Consistent Post-Reconstruction for Progressive Photon Mapping

Hajin Choi , Bochang Moon

Gwangju Institute of Science and Technology

Computer Graphics Forum (Proceedings of Pacific Graphics 2021)

Consistent Post-Reconstruction for Progressive Photon Mapping
Comparisons between two post-reconstruction techniques, single-buffered deep combiner (DC) [BHHM20] (c) and ours (d), which are integrated into stochastic progressive photon mapping (SPPM) [HJ09] (b). Both post-reconstruction techniques ((c) and (d)) effectively reduce the high-frequency noise in SPPM estimates, but our method produces sharper results than DC for the caustics (the bottom row). The number of iterations N_pass, where we use 0.1M photons per iteration, is adjusted so that each method uses approximately equal-render times, and we use relative mean-squared error (relMSE) [RKZ11] as a numerical measure.

Abstract

Photon mapping is a light transport algorithm that simulates various rendering effects (e.g., caustics) robustly, and its progressive variants, progressive photon mapping (PPM) methods, can produce a biased but consistent rendering output. PPM estimates radiance using a kernel density estimation whose parameters (bandwidths) are adjusted progressively, and this refinement enables to reduce its estimation bias. Nonetheless, many iterations (and thus a large number of photons) are often required until PPM produces nearly converged estimates.
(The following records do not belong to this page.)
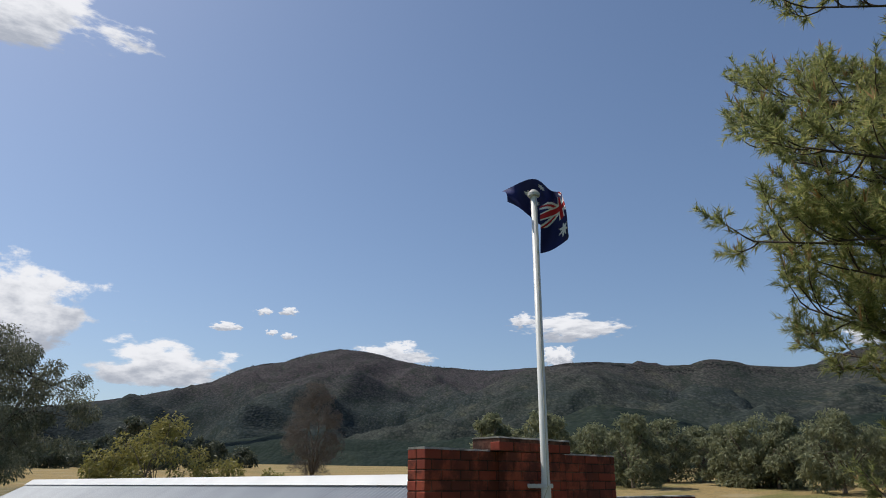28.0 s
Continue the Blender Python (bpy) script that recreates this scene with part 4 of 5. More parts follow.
def pine_tree():
    """The tall pine beside the ramp: boughs with side branches, whose twigs end in brushes of needles."""
    rng, nrg = random.Random(21), np.random.default_rng(21)
    x, y = 7.8, -8.1
    z = ground_z(x, y)
    ob = thing("pine_tree", "tall olive pine with tufted boughs and dark furrowed trunk", "tree", (x, y, z))
    g, dead = Geo(), Geo()
    tall = 17.0
    tp = limb(rng, (x, y, z - 0.3), (x + 0.3, y - 0.3, z + tall), 0, 14, 0.02)
    g.tube(tp, [0.47 * (1 - 0.94 * (i / 14) ** 0.9) + 0.01 for i in range(15)], 12)
    boughs = []
    for tip in PINE_LOW + PINE_MID + PINE_HIGH:
        tip = Vector(tip)
        r = math.hypot(tip.x - x, tip.y - y)
        foot = Vector((x, y, max(2.2, tip.z - 0.3 * r)))
        boughs.append((tip, foot, True))
        for _ in range(3 if tip.y > -4.0 and tip.z < 9.0 else 1):      # lesser boughs beside it
            near = foot.lerp(tip, rng.uniform(0.72, 0.97)) + Vector((rng.gauss(0, 0.3), rng.gauss(0, 0.3), rng.gauss(0, 0.28)))
            boughs.append((near, foot.lerp(tip, rng.uniform(0.4, 0.55)), True))
    girth = [(1.0, 2.0), (2.6, 3.0), (4.5, 3.9), (6.0, 4.9), (8.0, 5.2), (10.0, 4.8), (12.0, 4.2), (14.0, 3.0), (16.0, 1.5), (18.0, 0.4)]
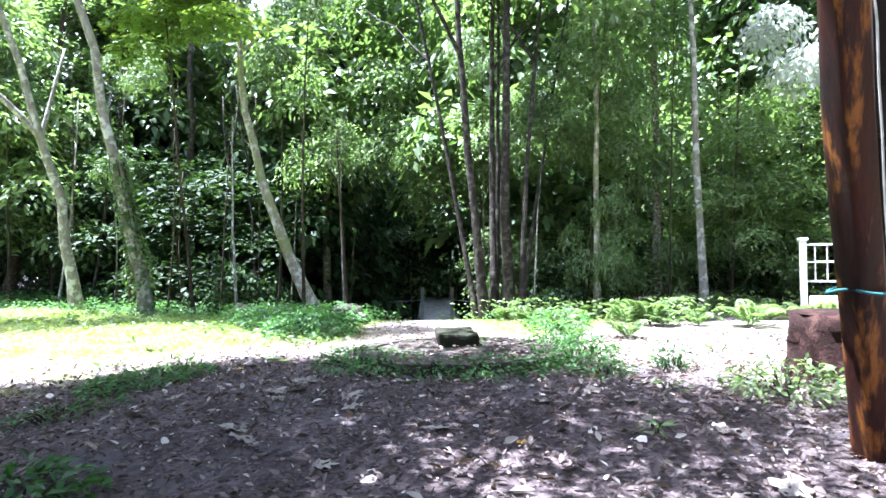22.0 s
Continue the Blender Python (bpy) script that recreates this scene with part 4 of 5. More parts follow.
for i, (dx, drop) in enumerate(((-0.04, 0.2), (0.0, 0.0), (0.05, 0.3))):
    stem("root_strand", bend((0, 0.1, 1.35), (dx, 0, drop), 9, (0.5 * dx, 0, 0), 0.012, 70 + i), np.linspace(0.002, 0.0035, 9), BARK_PALE, v, 5)


# leafy climbers and herbs round the foot of the clump
def leafy(name, seed, m, spread, z0, z1, L, ratio, mat, x, y, label, category, squash=1.0, hollow=0.0):
    t = thing(name, x, y, None, 0, label, category)
    r = rng_of(seed)
    a, d = r.uniform(0, 2 * np.pi, m), spread * np.sqrt(r.uniform(hollow, 1, m))
    out = np.stack([np.cos(a), np.sin(a) * squash, np.zeros(m)], 1)
    z = z0 + (z1 - z0) * r.uniform(0, 1, m) * np.sqrt(np.clip(1.15 - d / spread, 0, 1))
    P = out * d[:, None] + np.stack([np.zeros(m), np.zeros(m), z], 1)
    U = out + np.stack([r.normal(0, 0.5, m), r.normal(0, 0.5, m), r.normal(0.05, 0.45, m)], 1)
    N = np.stack([r.normal(0, 0.4, m), r.normal(0, 0.4, m), np.ones(m)], 1) + out * 0.5
    s = L * r.uniform(0.55, 1.25, m)
    part("leaves", (*broad_leaves(P, U, N, s, s * ratio), True), mat, t)
    k = min(14, m // 12)
    for i in range(k):
        j = i * (m // k)
        stem("stalk", bend((P[j, 0] * 0.5, P[j, 1] * 0.5, 0), P[j], 5, (0, 0, 0.03), 0.01, i), np.linspace(0.008, 0.004, 5), BARK_STEM, t, 5)
    return t


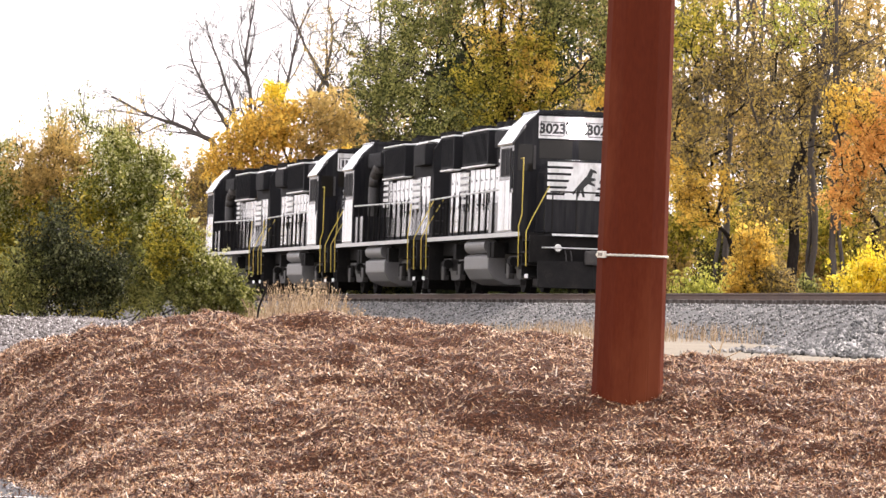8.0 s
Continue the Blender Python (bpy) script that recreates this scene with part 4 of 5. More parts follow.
        bm = bmesh.new()
        box(bm, 5.72, 6.0, s * 1.545, s * 1.562, 2.6, 3.55, 0.02)
        part("cab_door_window", bm, M_GRILLE, cab)
        # windscreen panes beside and above the nose
        bm = bmesh.new()
        box(bm, 6.1, 6.12, min(s * 0.08, s * 0.92), max(s * 0.08, s * 0.92), 3.38, 3.84, 0.006)
        part("windscreen", bm, M_GLASS, cab, "dark windscreen pane")
        bm = bmesh.new()
        box(bm, 6.1, 6.12, min(s * 1.08, s * 1.45), max(s * 1.08, s * 1.45), 3.05, 3.72, 0.006)
        part("corner_window", bm, M_GLASS, cab)
        bm = bmesh.new()
        box(bm, 6.115, 6.13, min(s * 1.0, s * 1.06), max(s * 1.0, s * 1.06), 3.1, 3.7)
        part("window_post", bm, M_DUSTY, cab)
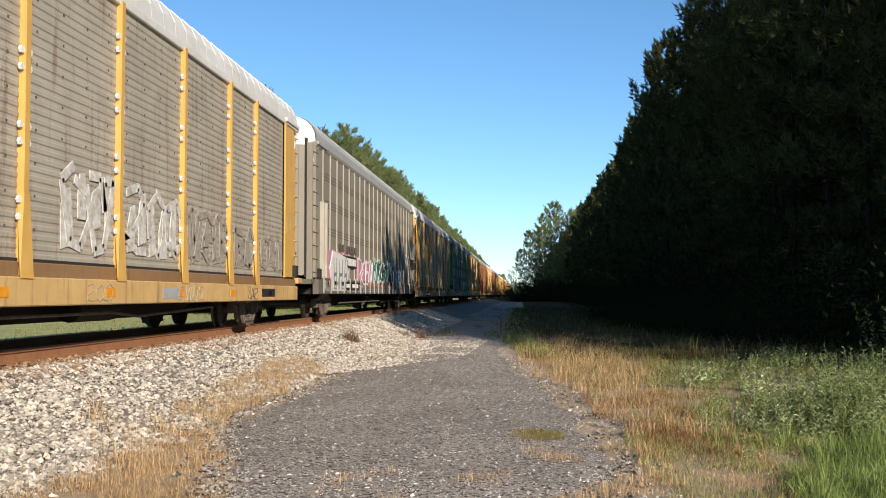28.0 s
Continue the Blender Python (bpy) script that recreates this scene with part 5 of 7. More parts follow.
def umax_marks(doors):
    def f(c, y0, y1, W, yf):
        X = W + 0.004
        yl = y1 - 5.35 if doors else y0 + 3.4
        s = bars(Shape(), X, word(yl, 1.72, 1.6, 0.34, 4, 0.3))
        part("emblem", s, M["mark"], c, "white block emblem with a knotted ring")
        r = Shape()
        for k in range(8):
            a0, a1 = k * math.pi / 4, (k + 1) * math.pi / 4
            R0, R1 = 0.15, 0.36
            r.prism_x([(yl + 1.95 + R0 * math.cos(a0), 1.87 + R0 * math.sin(a0)), (yl + 1.95 + R1 * math.cos(a0), 1.87 + R1 * math.sin(a0)), (yl + 1.95 + R1 * math.cos(a1) * (0.8 if k % 2 else 1.1), 1.87 + R1 * math.sin(a1) * (0.8 if k % 2 else 1.1)), (yl + 1.95 + R0 * math.cos(a1), 1.87 + R0 * math.sin(a1))], X - 0.01, X + 0.006)
        part("emblem_ring", r, M["mark"], c)
        yd = y0 + 8.12 if doors else y0 + 7.6
        part("diamond", Shape().prism_x([(yd, 1.79), (yd + 0.26, 2.04), (yd, 2.29), (yd - 0.26, 2.04)], X - 0.01, X + 0.006), M["mark_grey"], c)
        s = bars(Shape(), X, word(y0 + 2.25, 0.22, 1.5, 0.16, 6) + word(y1 - 3.6, 2.4, 1.2, 0.16, 7) + word(y1 - 3.2, 0.22, 1.0, 0.14, 5) + [(y0 + 1.25, 2.22, y0 + 1.6, 2.3), (y0 + 1.3, 1.95, y0 + 1.55, 2.18)] + [(y1 - 1.3, 2.2, y1 - 1.05, 2.5)])
        part("markings", s, M["mark"], c, "small white stencilled markings")
        e = Shape()
        if doors:
            end_bars(e, yf - 0.026, [(-1.0, 2.18, -0.55, 2.28)] + [(-0.42 + 0.0, 2.14, -0.3, 2.3), (-0.26, 2.14, -0.14, 2.3)])
            end_bars(e, yf - 0.026, [(0.14 + k * 0.16, 2.33, 0.26 + k * 0.16, 2.49) for k in range(4)] + [(0.14 + k * 0.155, 2.12, 0.26 + k * 0.155, 2.28) for k in range(6)])
            end_bars(e, yf - 0.026, [(0.1, 1.42 + k * 0.09, 0.42 + 0.1 * (k % 3), 1.47 + k * 0.09) for k in range(5)] + [(0.62, 1.46 + k * 0.07, 1.05, 1.5 + k * 0.07) for k in range(3)])
            end_bars(e, yf - 0.026, [(0.58, 0.88, 1.1, 1.14), (-0.98, 2.7, -0.6, 2.74), (0.72, 2.7, 1.08, 2.74), (-1.08, 2.35, -1.04, 2.65), (1.06, 2.35, 1.1, 2.65)])
            part("door_markings", e, M["mark"], c, "white door lettering blocks and notices")
            d = Shape()
            q = [(0.85, 1.62), (1.12, 1.86), (0.85, 2.10), (0.58, 1.86)]
            d.prism_y(q, yf - 0.034, yf - 0.01)
            part("placard", d, M["mark"], c, "white diamond placard")
            end_text(c, "24 000 lbs", 0.60, 0.95, 0.11, M["mark_black"], yf - 0.034)
            rr = end_bars(Shape(), yf - 0.028, [(-0.7, 0.2, -0.52, 0.26), (-0.3, 0.2, -0.12, 0.26), (0.12, 0.2, 0.3, 0.26), (0.5, 0.2, 0.68, 0.26)])
            part("tail_reflectors", rr, M["mark_red"], c)
        else:
            end_bars(e, yf, [(-0.5 + k * 0.17, 1.0, -0.38 + k * 0.17, 1.2) for k in range(4)] + [(0.34, 0.95, 0.6, 1.25)])
            end_bars(e, yf, [(0.62, 1.05 + k * 0.2, 0.74, 1.2 + k * 0.2) for k in range(6)] + [(0.98, 0.45 + k * 0.2, 1.1, 0.6 + k * 0.2) for k in range(10)])
            part("front_markings", e, M["mark"], c, "white lettering blocks running down the front")
    return f


def white_marks(c, y0, y1, W, yf):
    X = W + 0.004
    part("name_panel", bars(Shape(), X, [(y1 - 4.6, 1.85, y1 - 2.3, 2.55)]), M["mark_yellow"], c, "yellow name panel")
    part("name_blocks", bars(Shape(), X + 0.003, word(y1 - 4.2, 2.0, 1.5, 0.38, 5)), M["mark_black"], c)
    s = Shape()
    cu_y = y1 - 4.5
    part("brand_word", bars(s, X, word(cu_y, 1.05, 2.2, 0.36, 10, 0.3)), M["mark_green"], c, "dark green word blocks")
    e = end_bars(Shape(), yf - 0.03, [(-1.05, 1.95, 1.05, 2.4)])
    part("door_panel_sign", e, M["mark_yellow"], c, "yellow name panel across the doors")
    e = end_bars(Shape(), yf - 0.036, [(-0.6 + k * 0.17, 2.06, -0.48 + k * 0.17, 2.28) for k in range(2)] + [(-0.12 + k * 0.19, 2.06, 0.01 + k * 0.19, 2.28) for k in range(4)])
    part("door_name_blocks", e, M["mark_black"], c)
    e = end_bars(Shape(), yf - 0.03, [(0.45 + k * 0.15, 1.12, 0.56 + k * 0.15, 1.24) for k in range(4)] + [(0.45 + k * 0.1, 0.95, 0.53 + k * 0.1, 1.07) for k in range(6)])
    e2 = bars(Shape(), X, word(y0 + 1.3, 2.1, 0.6, 0.1, 4) + word(y0 + 2.6, 2.1, 0.9, 0.1, 6) + [(y0 + 6.6, 0.9, y0 + 6.66, 1.2)])
    part("door_markings", e, M["mark_grey"], c)
    part("markings", e2, M["mark_grey"], c)


def stripes_ball(c, y, z, X, R, material):
    """A round emblem made of level stripes with a pale eye."""
    s = Shape()
    for k in range(9):
        zz = -R + (k + 0.5) * 2 * R / 9
        half = math.sqrt(max(0.05, R * R - zz * zz))
        s.box(X - 0.01, X + 0.006, y - half * 0.6, y + half, z + zz - R * 0.06, z + zz + R * 0.06)
    s.prism_x([(y - R * 0.9, z), (y - R * 0.2, z - R * 0.6), (y + R * 0.2, z), (y - R * 0.2, z + R * 0.6)], X - 0.01, X + 0.007)
    return part("emblem", s, material, c, "white striped round emblem")


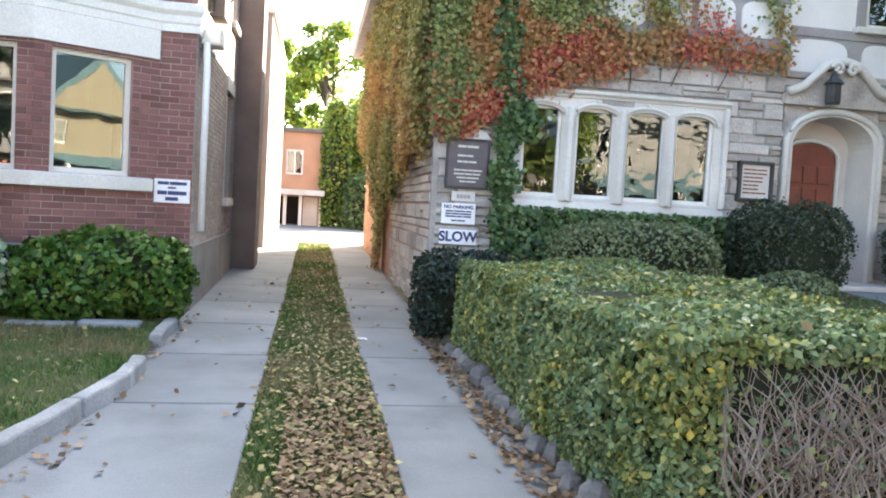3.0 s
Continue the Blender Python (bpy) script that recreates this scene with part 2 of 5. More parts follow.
L_MAPLE = leafage("maple_leaf", [(0, (0.15, 0.19, 0.06)), (0.45, (0.33, 0.33, 0.09)), (0.8, (0.46, 0.36, 0.10)), (1, (0.54, 0.39, 0.14))], 0.6, 0.5, 0.45,
                  [(0, (0.11, 0.16, 0.05)), (0.6, (0.28, 0.31, 0.08)), (0.9, (0.47, 0.42, 0.11)), (1, (0.55, 0.34, 0.12))])
L_LOCUST = leafage("locust_leaf", [(0, (0.07, 0.14, 0.05)), (0.55, (0.16, 0.26, 0.08)), (1, (0.48, 0.48, 0.12))], 0.5, 0.5)
L_CYPRESS = leafage("cypress_frond", [(0, (0.055, 0.135, 0.07)), (0.6, (0.155, 0.30, 0.145)), (1, (0.32, 0.46, 0.22))], 0.65, 0.45, 5.0,
                    [(0, (0.20, 0.33, 0.14)), (0.5, (0.42, 0.54, 0.25)), (1, (0.64, 0.68, 0.38))])
L_FAR = leafage("far_leaf", [(0, (0.06, 0.14, 0.03)), (0.6, (0.18, 0.27, 0.05)), (1, (0.4, 0.4, 0.08))], 0.5, 0.45)
L_FALLEN = leafage("fallen_leaf", [(0, (0.17, 0.13, 0.06)), (0.6, (0.30, 0.235, 0.10)), (1, (0.48, 0.40, 0.17))], 0.7, 0.1)
L_BROWN = leafage("brown_fallen_leaf", [(0, (0.13, 0.08, 0.045)), (0.6, (0.25, 0.155, 0.09)), (1, (0.40, 0.28, 0.16))], 0.7, 0.1)
L_GRASS = leafage("grass_blade", [(0, (0.03, 0.085, 0.015)), (0.7, (0.065, 0.15, 0.028)), (1, (0.15, 0.21, 0.055))], 0.5, 0.3, 0.8,
                  [(0, (0.13, 0.125, 0.055)), (1, (0.31, 0.265, 0.14))])

# ---------------------------------------------------------------- builders
rng = np.random.default_rng(7)


class Solid:
    """Collects boxes, prisms and tubes into one mesh."""

    def __init__(self):
        self.v, self.f = [], []

    def add(self, verts, faces):
        k = len(self.v)
        self.v += [tuple(p) for p in verts]
        self.f += [tuple(i + k for i in f) for f in faces]
        return self

    def box(self, x0, x1, y0, y1, z0, z1, m=None):
        p = [Vector((x, y, z)) for z in (z0, z1) for y in (y0, y1) for x in (x0, x1)]
        if m is not None:
            p = [m @ q for q in p]
        return self.add(p, [(0, 2, 3, 1), (4, 5, 7, 6), (0, 1, 5, 4), (2, 6, 7, 3), (0, 4, 6, 2), (1, 3, 7, 5)])

    def prism(self, outline, axis, a, b):
        """A closed outline of (p, q), swept along axis from a to b; the two others in the order xyz."""
        def at(p, q, s):
            return {"x": (s, p, q), "y": (p, s, q), "z": (p, q, s)}[axis]
        n = len(outline)
        verts = [at(p, q, a) for p, q in outline] + [at(p, q, b) for p, q in outline]
        faces = [tuple(range(n))[::-1], tuple(range(n, 2 * n))] + [(i, (i + 1) % n, n + (i + 1) % n, n + i) for i in range(n)]
        return self.add(verts, faces)

    def tube(self, pts, r, sides=8):
        pts = [Vector(p) for p in pts]
        rs = r if isinstance(r, (list, tuple)) else [r] * len(pts)
        k = len(self.v)
        for i, p in enumerate(pts):
            d = (pts[min(i + 1, len(pts) - 1)] - pts[max(i - 1, 0)]).normalized()
            a = d.cross(Vector((0, 0, 1)) if abs(d.z) < 0.9 else Vector((1, 0, 0))).normalized()
            b = d.cross(a)
            for s in range(sides):
                w = 2 * math.pi * s / sides
                self.v.append(tuple(p + (a * math.cos(w) + b * math.sin(w)) * rs[i]))
        for i in range(len(pts) - 1):
            for s in range(sides):
                t = (s + 1) % sides
                self.f.append((k + i * sides + s, k + i * sides + t, k + (i + 1) * sides + t, k + (i + 1) * sides + s))
        self.f.append(tuple(k + s for s in range(sides))[::-1])
        self.f.append(tuple(k + (len(pts) - 1) * sides + s for s in range(sides)))
        return self

    def sweep(self, path, profile):
        """A moulding: profile of (out, z) carried along a plan path, outward to the path's right."""
        n, m = len(path), len(profile)
        k = len(self.v)
        for i in range(n):
            p = Vector(path[i])
            d0 = (p - Vector(path[i - 1])).normalized() if i else None
            d1 = (Vector(path[i + 1]) - p).normalized() if i < n - 1 else None
            d0, d1 = d0 or d1, d1 or d0
            n0, n1 = Vector((d0.y, -d0.x)), Vector((d1.y, -d1.x))
            mit = (n0 + n1).normalized()
            mit /= max(mit.dot(n0), 0.3)
            for o, z in profile:
                self.v.append((p.x + mit.x * o, p.y + mit.y * o, z))
        for i in range(n - 1):
            for j in range(m):
                a, b = k + i * m + j, k + i * m + (j + 1) % m
                self.f.append((a, b, b + m, a + m))
        self.f.append(tuple(k + j for j in range(m)))
        self.f.append(tuple(k + (n - 1) * m + j for j in range(m))[::-1])
        return self

    def mesh(self, name, material, smooth=False):
        me = bpy.data.meshes.new(name)
        me.from_pydata(self.v, [], self.f)
        me.materials.append(material)
        bm = bmesh.new()
        bm.from_mesh(me)
        if len(self.v) < 1500:
            bmesh.ops.remove_doubles(bm, verts=bm.verts, dist=1e-4)
        bmesh.ops.recalc_face_normals(bm, faces=bm.faces)
        bm.to_mesh(me)
        bm.free()
        if smooth:
            me.shade_smooth()
        return me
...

This paper proposes a post-reconstruction that improves the performance of PPM by reducing residual errors in PPM estimates. Our key idea is to take multiple PPM estimates with multi-level correlation structures, and fuse the input images using a weight function trained by supervised learning with maintaining the consistency of PPM. We demonstrate that our technique boosts an existing PPM technique for various rendering scenes.